# Start of Entries supplied

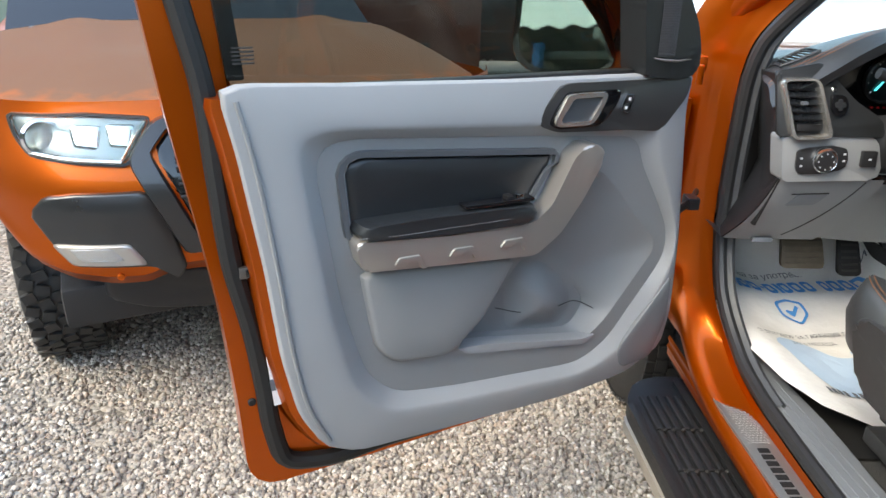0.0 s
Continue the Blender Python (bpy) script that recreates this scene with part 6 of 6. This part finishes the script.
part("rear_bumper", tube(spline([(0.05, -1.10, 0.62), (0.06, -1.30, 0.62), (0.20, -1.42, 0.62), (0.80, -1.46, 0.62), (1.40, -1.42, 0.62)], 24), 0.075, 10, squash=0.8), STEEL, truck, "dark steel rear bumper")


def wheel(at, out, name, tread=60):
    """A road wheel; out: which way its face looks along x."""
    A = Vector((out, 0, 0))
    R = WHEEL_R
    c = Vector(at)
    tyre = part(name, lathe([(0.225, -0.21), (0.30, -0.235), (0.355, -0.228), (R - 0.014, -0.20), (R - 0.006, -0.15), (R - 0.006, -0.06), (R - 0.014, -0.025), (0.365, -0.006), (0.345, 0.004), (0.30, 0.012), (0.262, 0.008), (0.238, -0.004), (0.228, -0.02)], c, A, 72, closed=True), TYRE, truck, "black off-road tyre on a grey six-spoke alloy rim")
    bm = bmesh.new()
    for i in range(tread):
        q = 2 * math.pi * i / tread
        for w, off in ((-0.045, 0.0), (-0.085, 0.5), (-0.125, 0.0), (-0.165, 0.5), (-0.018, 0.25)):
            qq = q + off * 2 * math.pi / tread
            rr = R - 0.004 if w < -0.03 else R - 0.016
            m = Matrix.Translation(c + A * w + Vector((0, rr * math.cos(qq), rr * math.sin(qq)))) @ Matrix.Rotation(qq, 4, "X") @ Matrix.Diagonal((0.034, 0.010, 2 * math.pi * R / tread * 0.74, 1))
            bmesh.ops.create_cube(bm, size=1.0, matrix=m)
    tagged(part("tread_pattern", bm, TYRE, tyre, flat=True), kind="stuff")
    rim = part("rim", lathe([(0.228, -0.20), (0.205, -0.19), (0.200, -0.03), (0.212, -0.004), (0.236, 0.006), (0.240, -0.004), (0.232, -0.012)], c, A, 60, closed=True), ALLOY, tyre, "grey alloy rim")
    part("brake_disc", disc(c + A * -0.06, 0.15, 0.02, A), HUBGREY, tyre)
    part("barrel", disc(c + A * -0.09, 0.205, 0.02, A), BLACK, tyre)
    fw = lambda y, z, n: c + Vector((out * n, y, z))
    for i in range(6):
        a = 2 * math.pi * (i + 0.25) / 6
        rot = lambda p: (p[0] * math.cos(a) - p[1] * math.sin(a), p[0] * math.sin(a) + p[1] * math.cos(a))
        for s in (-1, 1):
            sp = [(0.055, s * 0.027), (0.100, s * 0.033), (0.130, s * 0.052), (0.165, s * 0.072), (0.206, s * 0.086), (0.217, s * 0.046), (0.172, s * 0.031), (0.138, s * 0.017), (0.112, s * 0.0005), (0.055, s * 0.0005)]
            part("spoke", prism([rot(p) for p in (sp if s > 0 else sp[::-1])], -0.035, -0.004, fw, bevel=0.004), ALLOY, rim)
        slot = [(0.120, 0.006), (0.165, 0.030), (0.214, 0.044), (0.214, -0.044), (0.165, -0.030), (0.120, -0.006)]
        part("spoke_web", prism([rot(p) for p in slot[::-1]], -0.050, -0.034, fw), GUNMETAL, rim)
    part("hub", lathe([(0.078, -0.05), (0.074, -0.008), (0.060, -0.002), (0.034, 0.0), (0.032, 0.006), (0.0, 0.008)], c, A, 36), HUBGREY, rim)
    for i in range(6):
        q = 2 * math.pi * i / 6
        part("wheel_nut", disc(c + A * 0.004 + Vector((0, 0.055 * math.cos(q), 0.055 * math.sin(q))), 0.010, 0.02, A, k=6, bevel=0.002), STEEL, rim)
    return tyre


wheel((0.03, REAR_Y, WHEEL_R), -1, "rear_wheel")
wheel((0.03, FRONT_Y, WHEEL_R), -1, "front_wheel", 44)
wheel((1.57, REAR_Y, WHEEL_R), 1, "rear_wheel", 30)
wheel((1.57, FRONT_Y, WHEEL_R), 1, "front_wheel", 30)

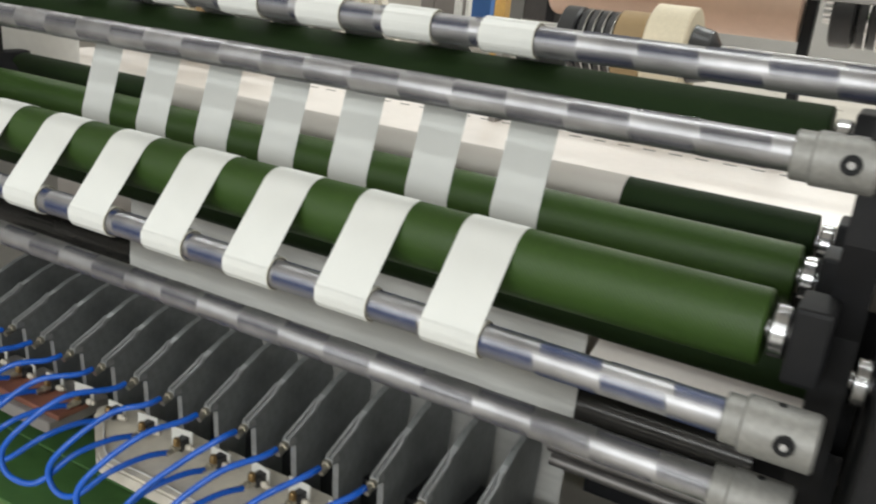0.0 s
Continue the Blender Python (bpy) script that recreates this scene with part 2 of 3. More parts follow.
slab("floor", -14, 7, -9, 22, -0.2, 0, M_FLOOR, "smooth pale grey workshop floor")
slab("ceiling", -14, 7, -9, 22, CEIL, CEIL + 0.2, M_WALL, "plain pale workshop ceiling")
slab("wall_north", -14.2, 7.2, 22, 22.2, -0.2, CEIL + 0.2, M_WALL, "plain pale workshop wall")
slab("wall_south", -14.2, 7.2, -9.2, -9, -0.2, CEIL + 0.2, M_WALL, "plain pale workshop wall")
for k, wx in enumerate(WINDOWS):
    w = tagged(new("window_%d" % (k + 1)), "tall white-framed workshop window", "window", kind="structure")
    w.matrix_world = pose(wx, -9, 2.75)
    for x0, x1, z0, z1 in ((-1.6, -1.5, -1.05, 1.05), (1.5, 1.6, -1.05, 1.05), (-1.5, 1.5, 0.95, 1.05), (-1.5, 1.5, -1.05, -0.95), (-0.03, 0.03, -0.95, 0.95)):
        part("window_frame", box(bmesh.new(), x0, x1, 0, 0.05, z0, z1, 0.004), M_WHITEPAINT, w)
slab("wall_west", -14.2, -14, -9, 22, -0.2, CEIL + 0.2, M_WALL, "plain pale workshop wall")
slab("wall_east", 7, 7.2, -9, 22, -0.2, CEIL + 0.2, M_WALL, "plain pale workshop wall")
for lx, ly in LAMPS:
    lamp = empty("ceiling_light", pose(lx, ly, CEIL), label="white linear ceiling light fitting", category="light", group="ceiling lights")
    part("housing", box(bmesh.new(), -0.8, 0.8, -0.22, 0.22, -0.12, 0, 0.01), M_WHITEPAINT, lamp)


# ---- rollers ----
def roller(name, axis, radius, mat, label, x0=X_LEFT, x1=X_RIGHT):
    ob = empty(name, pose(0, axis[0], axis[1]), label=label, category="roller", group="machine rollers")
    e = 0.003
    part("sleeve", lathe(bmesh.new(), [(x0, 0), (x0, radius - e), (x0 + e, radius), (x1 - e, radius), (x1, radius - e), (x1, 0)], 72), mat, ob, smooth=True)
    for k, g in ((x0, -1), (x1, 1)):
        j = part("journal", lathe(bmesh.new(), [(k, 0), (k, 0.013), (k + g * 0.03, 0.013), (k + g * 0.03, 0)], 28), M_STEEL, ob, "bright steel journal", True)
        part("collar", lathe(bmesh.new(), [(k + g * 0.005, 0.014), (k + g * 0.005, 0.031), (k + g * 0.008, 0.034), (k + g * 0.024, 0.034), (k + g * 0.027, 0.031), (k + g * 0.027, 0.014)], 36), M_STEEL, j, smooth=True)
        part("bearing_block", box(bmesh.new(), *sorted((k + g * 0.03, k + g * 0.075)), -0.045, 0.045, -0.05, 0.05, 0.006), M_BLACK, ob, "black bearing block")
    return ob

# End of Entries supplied

# Required task:
What is needed is an exact reproduction of the data, pictures excluded.

# Task result:
0.0 s
Continue the Blender Python (bpy) script that recreates this scene with part 6 of 6. This part finishes the script.
part("rear_bumper", tube(spline([(0.05, -1.10, 0.62), (0.06, -1.30, 0.62), (0.20, -1.42, 0.62), (0.80, -1.46, 0.62), (1.40, -1.42, 0.62)], 24), 0.075, 10, squash=0.8), STEEL, truck, "dark steel rear bumper")


def wheel(at, out, name, tread=60):
    """A road wheel; out: which way its face looks along x."""
    A = Vector((out, 0, 0))
    R = WHEEL_R
    c = Vector(at)
    tyre = part(name, lathe([(0.225, -0.21), (0.30, -0.235), (0.355, -0.228), (R - 0.014, -0.20), (R - 0.006, -0.15), (R - 0.006, -0.06), (R - 0.014, -0.025), (0.365, -0.006), (0.345, 0.004), (0.30, 0.012), (0.262, 0.008), (0.238, -0.004), (0.228, -0.02)], c, A, 72, closed=True), TYRE, truck, "black off-road tyre on a grey six-spoke alloy rim")
    bm = bmesh.new()
    for i in range(tread):
        q = 2 * math.pi * i / tread
        for w, off in ((-0.045, 0.0), (-0.085, 0.5), (-0.125, 0.0), (-0.165, 0.5), (-0.018, 0.25)):
            qq = q + off * 2 * math.pi / tread
            rr = R - 0.004 if w < -0.03 else R - 0.016
            m = Matrix.Translation(c + A * w + Vector((0, rr * math.cos(qq), rr * math.sin(qq)))) @ Matrix.Rotation(qq, 4, "X") @ Matrix.Diagonal((0.034, 0.010, 2 * math.pi * R / tread * 0.74, 1))
            bmesh.ops.create_cube(bm, size=1.0, matrix=m)
    tagged(part("tread_pattern", bm, TYRE, tyre, flat=True), kind="stuff")
    rim = part("rim", lathe([(0.228, -0.20), (0.205, -0.19), (0.200, -0.03), (0.212, -0.004), (0.236, 0.006), (0.240, -0.004), (0.232, -0.012)], c, A, 60, closed=True), ALLOY, tyre, "grey alloy rim")
    part("brake_disc", disc(c + A * -0.06, 0.15, 0.02, A), HUBGREY, tyre)
    part("barrel", disc(c + A * -0.09, 0.205, 0.02, A), BLACK, tyre)
    fw = lambda y, z, n: c + Vector((out * n, y, z))
    for i in range(6):
        a = 2 * math.pi * (i + 0.25) / 6
        rot = lambda p: (p[0] * math.cos(a) - p[1] * math.sin(a), p[0] * math.sin(a) + p[1] * math.cos(a))
        for s in (-1, 1):
            sp = [(0.055, s * 0.027), (0.100, s * 0.033), (0.130, s * 0.052), (0.165, s * 0.072), (0.206, s * 0.086), (0.217, s * 0.046), (0.172, s * 0.031), (0.138, s * 0.017), (0.112, s * 0.0005), (0.055, s * 0.0005)]
            part("spoke", prism([rot(p) for p in (sp if s > 0 else sp[::-1])], -0.035, -0.004, fw, bevel=0.004), ALLOY, rim)
        slot = [(0.120, 0.006), (0.165, 0.030), (0.214, 0.044), (0.214, -0.044), (0.165, -0.030), (0.120, -0.006)]
        part("spoke_web", prism([rot(p) for p in slot[::-1]], -0.050, -0.034, fw), GUNMETAL, rim)
    part("hub", lathe([(0.078, -0.05), (0.074, -0.008), (0.060, -0.002), (0.034, 0.0), (0.032, 0.006), (0.0, 0.008)], c, A, 36), HUBGREY, rim)
    for i in range(6):
        q = 2 * math.pi * i / 6
        part("wheel_nut", disc(c + A * 0.004 + Vector((0, 0.055 * math.cos(q), 0.055 * math.sin(q))), 0.010, 0.02, A, k=6, bevel=0.002), STEEL, rim)
    return tyre


wheel((0.03, REAR_Y, WHEEL_R), -1, "rear_wheel")
wheel((0.03, FRONT_Y, WHEEL_R), -1, "front_wheel", 44)
wheel((1.57, REAR_Y, WHEEL_R), 1, "rear_wheel", 30)
wheel((1.57, FRONT_Y, WHEEL_R), 1, "front_wheel", 30)

0.0 s
Continue the Blender Python (bpy) script that recreates this scene with part 2 of 3. More parts follow.
slab("floor", -14, 7, -9, 22, -0.2, 0, M_FLOOR, "smooth pale grey workshop floor")
slab("ceiling", -14, 7, -9, 22, CEIL, CEIL + 0.2, M_WALL, "plain pale workshop ceiling")
slab("wall_north", -14.2, 7.2, 22, 22.2, -0.2, CEIL + 0.2, M_WALL, "plain pale workshop wall")
slab("wall_south", -14.2, 7.2, -9.2, -9, -0.2, CEIL + 0.2, M_WALL, "plain pale workshop wall")
for k, wx in enumerate(WINDOWS):
    w = tagged(new("window_%d" % (k + 1)), "tall white-framed workshop window", "window", kind="structure")
    w.matrix_world = pose(wx, -9, 2.75)
    for x0, x1, z0, z1 in ((-1.6, -1.5, -1.05, 1.05), (1.5, 1.6, -1.05, 1.05), (-1.5, 1.5, 0.95, 1.05), (-1.5, 1.5, -1.05, -0.95), (-0.03, 0.03, -0.95, 0.95)):
        part("window_frame", box(bmesh.new(), x0, x1, 0, 0.05, z0, z1, 0.004), M_WHITEPAINT, w)
slab("wall_west", -14.2, -14, -9, 22, -0.2, CEIL + 0.2, M_WALL, "plain pale workshop wall")
slab("wall_east", 7, 7.2, -9, 22, -0.2, CEIL + 0.2, M_WALL, "plain pale workshop wall")
for lx, ly in LAMPS:
    lamp = empty("ceiling_light", pose(lx, ly, CEIL), label="white linear ceiling light fitting", category="light", group="ceiling lights")
    part("housing", box(bmesh.new(), -0.8, 0.8, -0.22, 0.22, -0.12, 0, 0.01), M_WHITEPAINT, lamp)


# ---- rollers ----
def roller(name, axis, radius, mat, label, x0=X_LEFT, x1=X_RIGHT):
    ob = empty(name, pose(0, axis[0], axis[1]), label=label, category="roller", group="machine rollers")
    e = 0.003
    part("sleeve", lathe(bmesh.new(), [(x0, 0), (x0, radius - e), (x0 + e, radius), (x1 - e, radius), (x1, radius - e), (x1, 0)], 72), mat, ob, smooth=True)
    for k, g in ((x0, -1), (x1, 1)):
        j = part("journal", lathe(bmesh.new(), [(k, 0), (k, 0.013), (k + g * 0.03, 0.013), (k + g * 0.03, 0)], 28), M_STEEL, ob, "bright steel journal", True)
        part("collar", lathe(bmesh.new(), [(k + g * 0.005, 0.014), (k + g * 0.005, 0.031), (k + g * 0.008, 0.034), (k + g * 0.024, 0.034), (k + g * 0.027, 0.031), (k + g * 0.027, 0.014)], 36), M_STEEL, j, smooth=True)
        part("bearing_block", box(bmesh.new(), *sorted((k + g * 0.03, k + g * 0.075)), -0.045, 0.045, -0.05, 0.05, 0.006), M_BLACK, ob, "black bearing block")
    return ob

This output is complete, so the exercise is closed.